▶ Exercise instructions
Repeat verbatim only the lines from the one with "Write a Blender" through the one with "made[o].matrix_parent_inverse = o.matrix_parent_inverse", both ends kept. Pictures stay out.

---- Listed entries

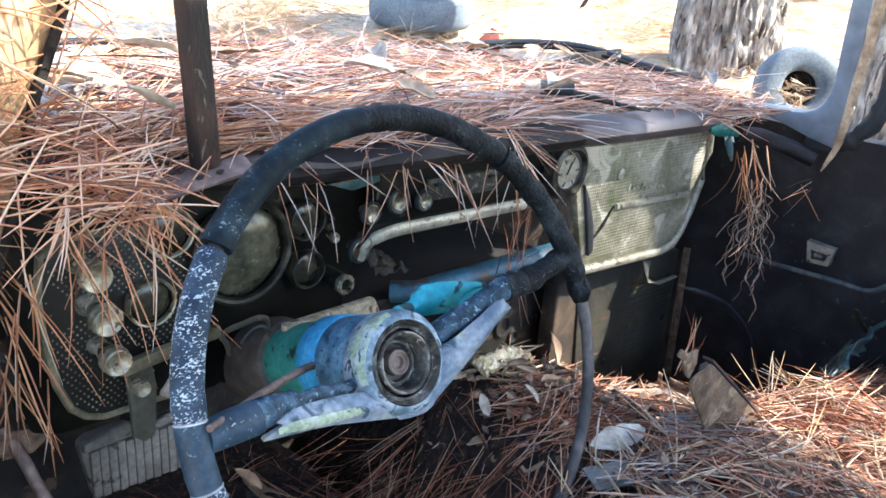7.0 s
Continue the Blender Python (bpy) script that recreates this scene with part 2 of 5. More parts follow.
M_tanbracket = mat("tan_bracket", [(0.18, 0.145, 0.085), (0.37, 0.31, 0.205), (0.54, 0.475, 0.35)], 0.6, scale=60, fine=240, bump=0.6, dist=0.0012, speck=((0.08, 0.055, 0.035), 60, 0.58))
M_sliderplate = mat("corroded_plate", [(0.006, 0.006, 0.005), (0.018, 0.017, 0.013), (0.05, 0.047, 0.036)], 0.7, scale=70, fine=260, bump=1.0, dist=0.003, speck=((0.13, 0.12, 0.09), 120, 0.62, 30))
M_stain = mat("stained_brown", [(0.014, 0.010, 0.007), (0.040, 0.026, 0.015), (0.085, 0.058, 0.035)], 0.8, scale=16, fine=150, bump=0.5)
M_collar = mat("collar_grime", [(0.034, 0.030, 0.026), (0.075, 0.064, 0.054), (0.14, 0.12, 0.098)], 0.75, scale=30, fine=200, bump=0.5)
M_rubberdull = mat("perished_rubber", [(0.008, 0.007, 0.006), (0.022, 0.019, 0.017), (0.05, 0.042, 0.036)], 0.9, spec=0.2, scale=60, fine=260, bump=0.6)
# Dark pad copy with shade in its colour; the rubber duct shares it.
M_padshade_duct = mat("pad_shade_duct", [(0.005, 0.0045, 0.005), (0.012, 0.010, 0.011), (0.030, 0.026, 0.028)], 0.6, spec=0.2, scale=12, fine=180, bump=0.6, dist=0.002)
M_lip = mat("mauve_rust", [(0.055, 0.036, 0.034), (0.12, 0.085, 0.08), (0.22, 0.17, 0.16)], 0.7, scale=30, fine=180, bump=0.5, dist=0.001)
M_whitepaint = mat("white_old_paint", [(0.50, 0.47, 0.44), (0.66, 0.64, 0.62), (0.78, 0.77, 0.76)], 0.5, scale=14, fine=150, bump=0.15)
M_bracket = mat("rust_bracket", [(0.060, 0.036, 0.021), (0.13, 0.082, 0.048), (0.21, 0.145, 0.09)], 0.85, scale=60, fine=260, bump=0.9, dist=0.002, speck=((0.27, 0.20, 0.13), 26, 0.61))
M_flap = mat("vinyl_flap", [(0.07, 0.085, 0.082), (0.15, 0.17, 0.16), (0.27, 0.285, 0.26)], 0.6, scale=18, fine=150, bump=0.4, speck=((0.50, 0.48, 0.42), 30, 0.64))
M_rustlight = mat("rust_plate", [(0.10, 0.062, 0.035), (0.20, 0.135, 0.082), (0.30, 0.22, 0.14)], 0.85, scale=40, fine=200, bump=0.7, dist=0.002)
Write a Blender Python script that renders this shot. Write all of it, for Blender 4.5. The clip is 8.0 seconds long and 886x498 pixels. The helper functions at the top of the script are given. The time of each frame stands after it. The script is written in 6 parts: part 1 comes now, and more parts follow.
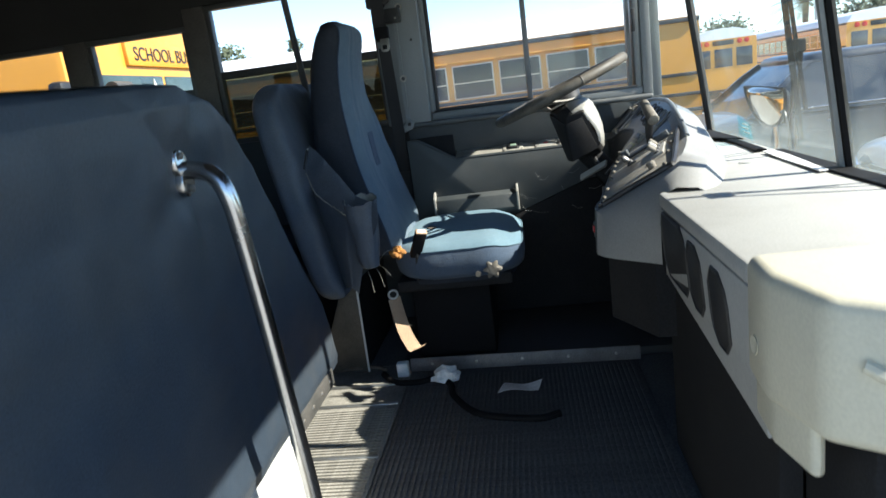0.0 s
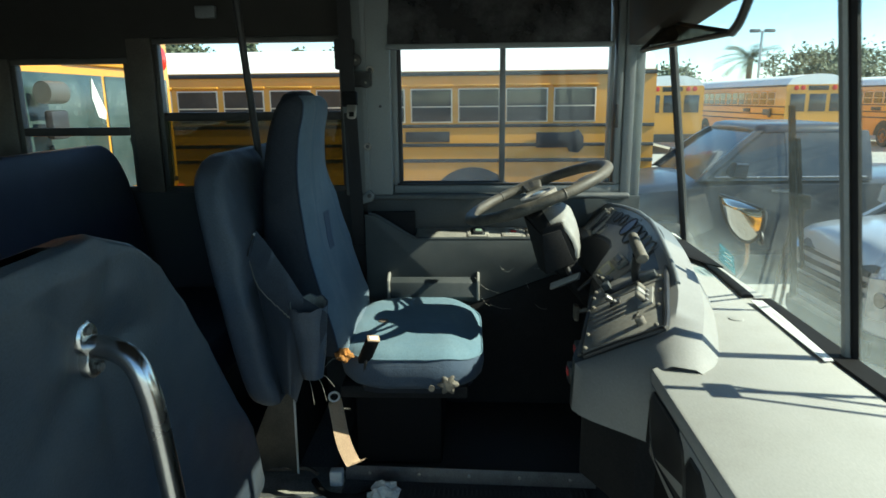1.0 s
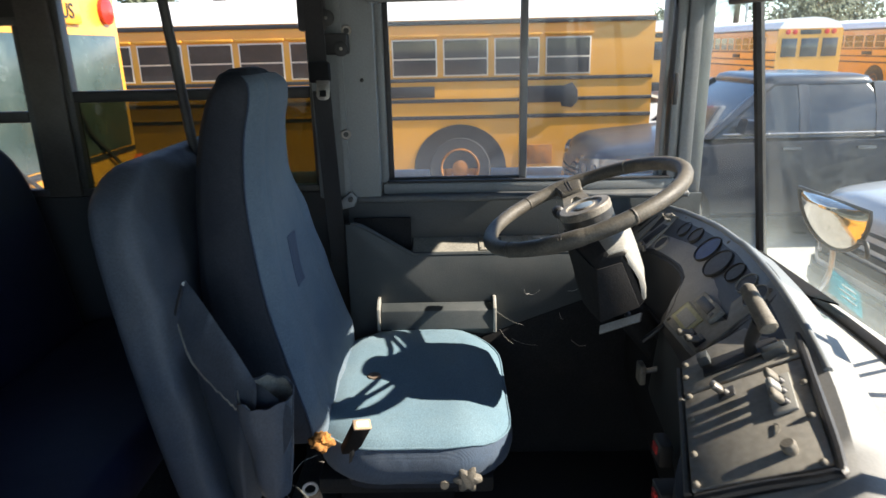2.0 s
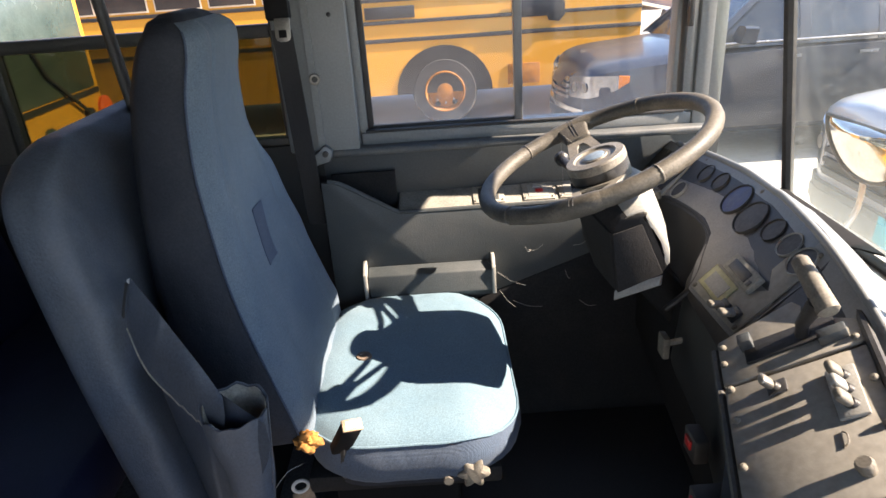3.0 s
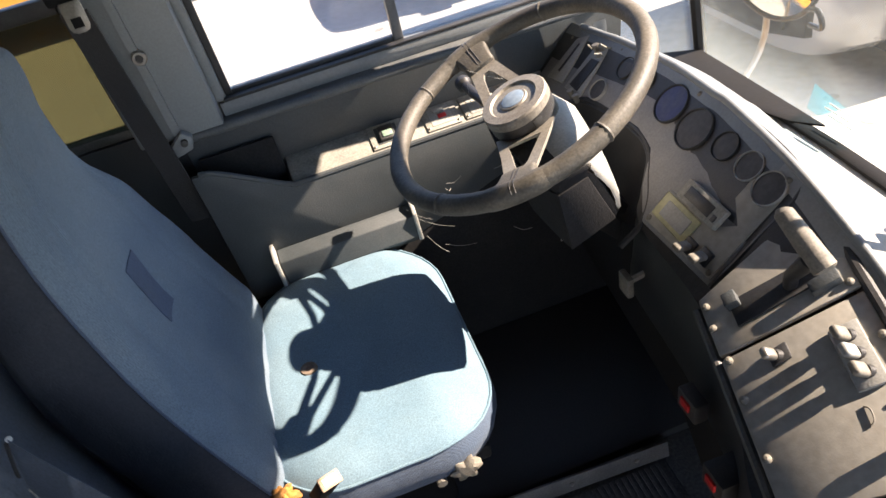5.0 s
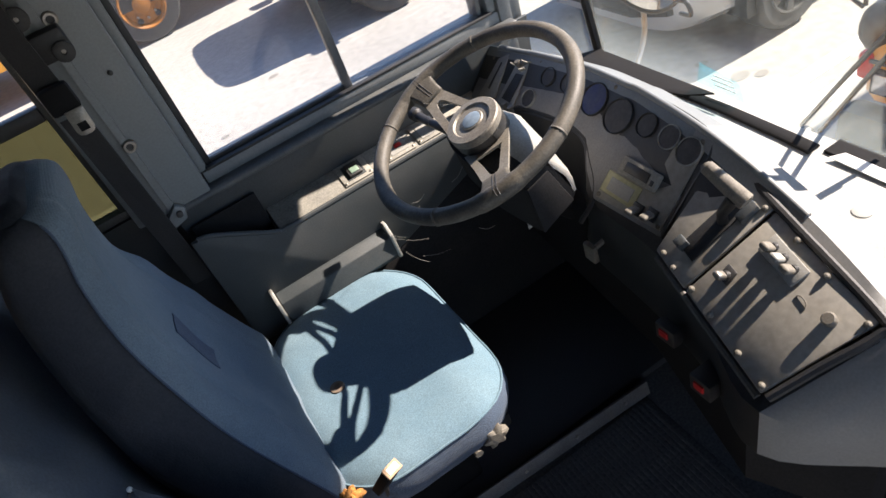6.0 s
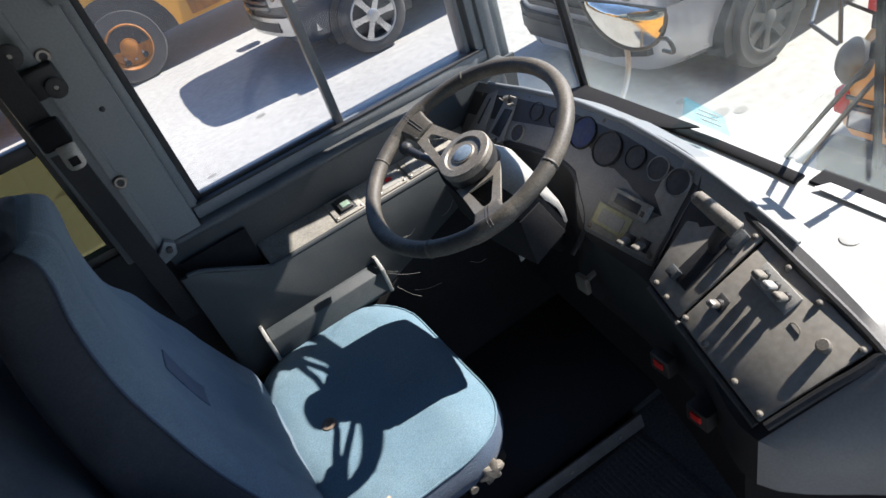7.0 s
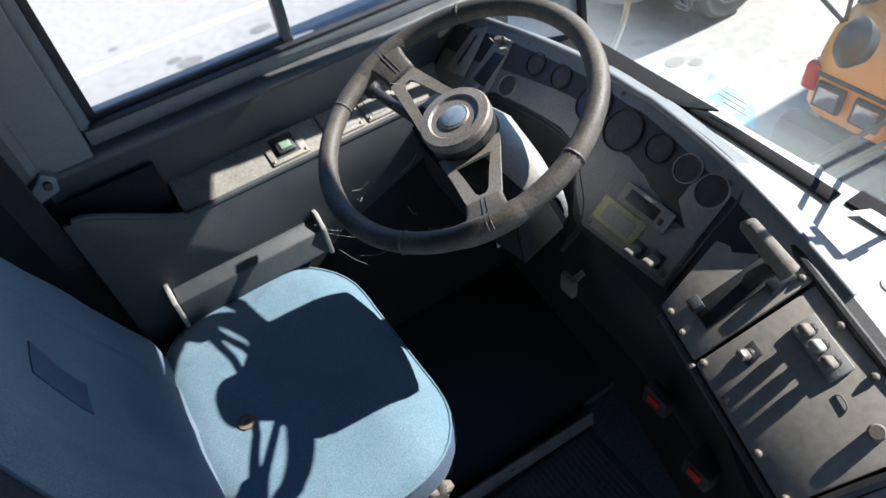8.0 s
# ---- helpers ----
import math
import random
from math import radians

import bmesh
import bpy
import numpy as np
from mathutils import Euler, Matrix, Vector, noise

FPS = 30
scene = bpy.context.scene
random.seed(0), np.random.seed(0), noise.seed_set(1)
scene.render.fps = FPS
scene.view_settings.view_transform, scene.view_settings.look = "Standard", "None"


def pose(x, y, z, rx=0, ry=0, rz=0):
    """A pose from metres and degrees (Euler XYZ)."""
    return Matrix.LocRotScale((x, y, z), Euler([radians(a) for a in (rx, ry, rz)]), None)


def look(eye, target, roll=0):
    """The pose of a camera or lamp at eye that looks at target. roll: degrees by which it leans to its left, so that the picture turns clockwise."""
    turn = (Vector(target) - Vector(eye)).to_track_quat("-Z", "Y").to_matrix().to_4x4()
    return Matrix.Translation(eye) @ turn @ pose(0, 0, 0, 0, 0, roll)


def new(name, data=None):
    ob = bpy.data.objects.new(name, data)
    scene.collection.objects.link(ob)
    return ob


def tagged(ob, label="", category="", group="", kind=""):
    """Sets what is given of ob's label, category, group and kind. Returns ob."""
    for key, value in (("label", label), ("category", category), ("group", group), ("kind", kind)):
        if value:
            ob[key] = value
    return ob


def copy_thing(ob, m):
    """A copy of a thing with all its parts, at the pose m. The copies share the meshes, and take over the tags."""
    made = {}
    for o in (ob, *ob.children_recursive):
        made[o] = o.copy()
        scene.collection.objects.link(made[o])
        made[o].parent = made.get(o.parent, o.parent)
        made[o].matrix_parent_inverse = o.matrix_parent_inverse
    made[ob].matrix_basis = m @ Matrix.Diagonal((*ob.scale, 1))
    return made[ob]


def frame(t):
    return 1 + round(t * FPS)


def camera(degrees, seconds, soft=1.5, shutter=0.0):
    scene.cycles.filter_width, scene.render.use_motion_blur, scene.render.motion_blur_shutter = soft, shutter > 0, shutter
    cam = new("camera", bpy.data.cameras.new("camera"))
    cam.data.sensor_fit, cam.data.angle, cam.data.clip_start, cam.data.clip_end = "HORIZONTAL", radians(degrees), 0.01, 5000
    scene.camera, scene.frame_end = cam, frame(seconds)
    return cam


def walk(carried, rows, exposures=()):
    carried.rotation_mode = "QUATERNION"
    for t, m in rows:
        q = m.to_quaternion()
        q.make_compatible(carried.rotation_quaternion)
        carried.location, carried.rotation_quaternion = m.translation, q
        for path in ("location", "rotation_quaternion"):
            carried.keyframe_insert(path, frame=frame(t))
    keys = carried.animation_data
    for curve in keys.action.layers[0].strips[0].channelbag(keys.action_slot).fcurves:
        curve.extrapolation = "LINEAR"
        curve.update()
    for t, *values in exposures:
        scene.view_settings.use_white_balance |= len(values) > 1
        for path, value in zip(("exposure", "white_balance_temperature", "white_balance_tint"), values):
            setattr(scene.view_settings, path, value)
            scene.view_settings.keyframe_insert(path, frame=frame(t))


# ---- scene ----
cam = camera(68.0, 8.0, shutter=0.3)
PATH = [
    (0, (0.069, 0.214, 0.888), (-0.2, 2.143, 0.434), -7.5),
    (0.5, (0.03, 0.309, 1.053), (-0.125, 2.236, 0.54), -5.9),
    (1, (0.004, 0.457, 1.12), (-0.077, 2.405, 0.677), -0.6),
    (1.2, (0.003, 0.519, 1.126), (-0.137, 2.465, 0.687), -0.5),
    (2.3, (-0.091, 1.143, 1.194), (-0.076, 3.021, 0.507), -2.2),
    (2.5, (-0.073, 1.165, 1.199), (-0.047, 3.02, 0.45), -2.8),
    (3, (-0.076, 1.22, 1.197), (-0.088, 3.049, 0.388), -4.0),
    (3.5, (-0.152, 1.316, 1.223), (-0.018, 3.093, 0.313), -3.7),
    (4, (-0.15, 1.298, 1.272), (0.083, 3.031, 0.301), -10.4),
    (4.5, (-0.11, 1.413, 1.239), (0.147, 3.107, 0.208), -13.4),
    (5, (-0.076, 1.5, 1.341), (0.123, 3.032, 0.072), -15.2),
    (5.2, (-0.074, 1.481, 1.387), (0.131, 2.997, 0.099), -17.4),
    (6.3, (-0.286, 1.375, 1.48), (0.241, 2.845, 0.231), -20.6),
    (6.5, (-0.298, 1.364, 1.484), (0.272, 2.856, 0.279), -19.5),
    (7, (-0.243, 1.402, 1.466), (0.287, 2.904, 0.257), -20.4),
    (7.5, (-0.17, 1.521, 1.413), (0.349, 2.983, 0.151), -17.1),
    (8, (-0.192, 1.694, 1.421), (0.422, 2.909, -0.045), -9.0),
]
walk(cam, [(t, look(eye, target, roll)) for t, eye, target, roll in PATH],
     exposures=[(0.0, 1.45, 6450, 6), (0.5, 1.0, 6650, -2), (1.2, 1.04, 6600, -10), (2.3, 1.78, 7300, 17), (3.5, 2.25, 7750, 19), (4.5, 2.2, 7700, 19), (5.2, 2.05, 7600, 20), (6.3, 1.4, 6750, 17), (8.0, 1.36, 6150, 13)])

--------

▶ Solution to this problem
Write a Blender Python script that renders this shot. Write all of it, for Blender 4.5. The clip is 8.0 seconds long and 886x498 pixels. The helper functions at the top of the script are given. The time of each frame stands after it. The script is written in 6 parts: part 1 comes now, and more parts follow.
0.0 s
1.0 s
2.0 s
3.0 s
5.0 s
6.0 s
7.0 s
8.0 s
# ---- helpers ----
import math
import random
from math import radians

import bmesh
import bpy
import numpy as np
from mathutils import Euler, Matrix, Vector, noise

FPS = 30
scene = bpy.context.scene
random.seed(0), np.random.seed(0), noise.seed_set(1)
scene.render.fps = FPS
scene.view_settings.view_transform, scene.view_settings.look = "Standard", "None"


def pose(x, y, z, rx=0, ry=0, rz=0):
    """A pose from metres and degrees (Euler XYZ)."""
    return Matrix.LocRotScale((x, y, z), Euler([radians(a) for a in (rx, ry, rz)]), None)


def look(eye, target, roll=0):
    """The pose of a camera or lamp at eye that looks at target. roll: degrees by which it leans to its left, so that the picture turns clockwise."""
    turn = (Vector(target) - Vector(eye)).to_track_quat("-Z", "Y").to_matrix().to_4x4()
    return Matrix.Translation(eye) @ turn @ pose(0, 0, 0, 0, 0, roll)


def new(name, data=None):
    ob = bpy.data.objects.new(name, data)
    scene.collection.objects.link(ob)
    return ob


def tagged(ob, label="", category="", group="", kind=""):
    """Sets what is given of ob's label, category, group and kind. Returns ob."""
    for key, value in (("label", label), ("category", category), ("group", group), ("kind", kind)):
        if value:
            ob[key] = value
    return ob


def copy_thing(ob, m):
    """A copy of a thing with all its parts, at the pose m. The copies share the meshes, and take over the tags."""
    made = {}
    for o in (ob, *ob.children_recursive):
        made[o] = o.copy()
        scene.collection.objects.link(made[o])
        made[o].parent = made.get(o.parent, o.parent)
        made[o].matrix_parent_inverse = o.matrix_parent_inverse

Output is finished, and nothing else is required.